**To do:** Extract all lines that hold the string "with".

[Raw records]
■ ■ ■ ■ ■
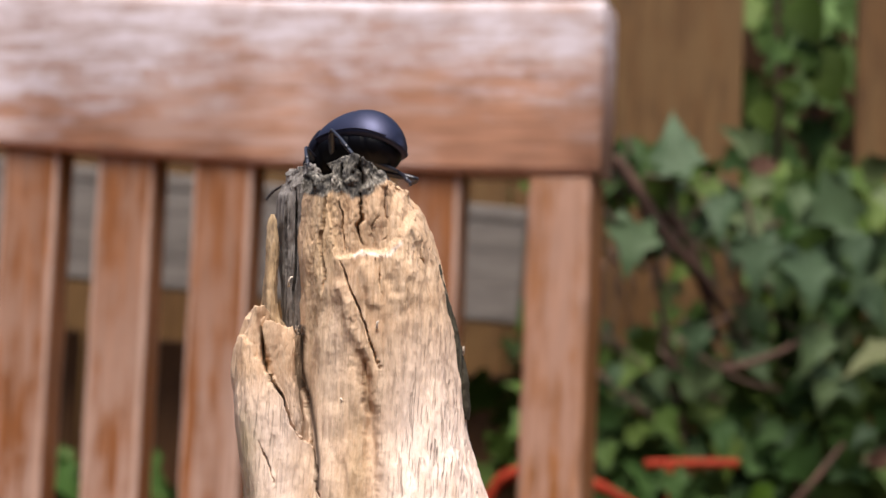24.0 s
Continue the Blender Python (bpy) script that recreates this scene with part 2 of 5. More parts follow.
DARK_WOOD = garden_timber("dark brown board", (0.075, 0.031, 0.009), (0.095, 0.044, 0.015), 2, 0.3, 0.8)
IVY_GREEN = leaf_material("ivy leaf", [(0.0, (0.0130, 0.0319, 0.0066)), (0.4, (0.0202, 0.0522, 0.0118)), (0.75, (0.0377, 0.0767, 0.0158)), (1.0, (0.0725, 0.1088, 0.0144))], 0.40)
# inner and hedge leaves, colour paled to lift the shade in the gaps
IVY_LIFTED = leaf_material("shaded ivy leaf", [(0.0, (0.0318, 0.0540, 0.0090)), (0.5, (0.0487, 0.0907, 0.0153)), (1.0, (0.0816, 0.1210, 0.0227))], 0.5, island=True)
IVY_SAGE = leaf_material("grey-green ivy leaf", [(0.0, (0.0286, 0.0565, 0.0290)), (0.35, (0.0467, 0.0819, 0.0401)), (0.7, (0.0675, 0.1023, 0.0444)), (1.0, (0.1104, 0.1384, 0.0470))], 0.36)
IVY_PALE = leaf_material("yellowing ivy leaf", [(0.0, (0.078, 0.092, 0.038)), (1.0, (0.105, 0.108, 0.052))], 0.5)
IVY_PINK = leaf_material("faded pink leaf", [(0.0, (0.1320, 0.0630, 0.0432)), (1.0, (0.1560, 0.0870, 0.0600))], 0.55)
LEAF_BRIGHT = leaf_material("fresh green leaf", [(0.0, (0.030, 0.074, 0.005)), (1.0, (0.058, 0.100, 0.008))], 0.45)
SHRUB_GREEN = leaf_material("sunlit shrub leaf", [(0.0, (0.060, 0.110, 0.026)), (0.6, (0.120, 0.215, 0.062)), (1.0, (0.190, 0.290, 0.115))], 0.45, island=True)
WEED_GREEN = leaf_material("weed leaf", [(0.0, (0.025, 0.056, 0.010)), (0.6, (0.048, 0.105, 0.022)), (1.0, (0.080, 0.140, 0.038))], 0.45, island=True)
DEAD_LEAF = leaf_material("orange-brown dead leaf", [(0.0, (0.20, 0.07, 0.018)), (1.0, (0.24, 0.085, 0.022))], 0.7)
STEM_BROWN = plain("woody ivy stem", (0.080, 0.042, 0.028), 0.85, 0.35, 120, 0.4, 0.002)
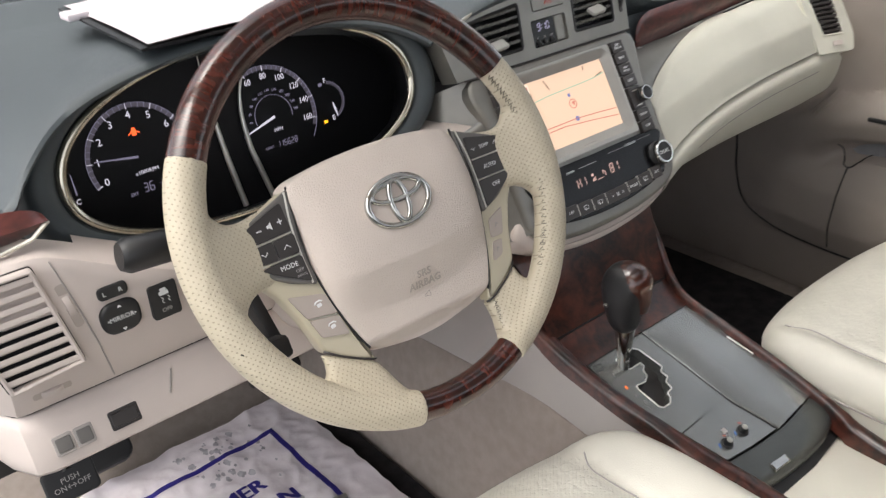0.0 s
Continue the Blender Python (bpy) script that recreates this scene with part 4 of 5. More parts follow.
■ ■ ■ ■ ■
**Solution:**
Continue the Blender Python (bpy) script that recreates this scene with part 2 of 5. More parts follow.
Continue the Blender Python (bpy) script that recreates this scene with part 4 of 5. More parts follow.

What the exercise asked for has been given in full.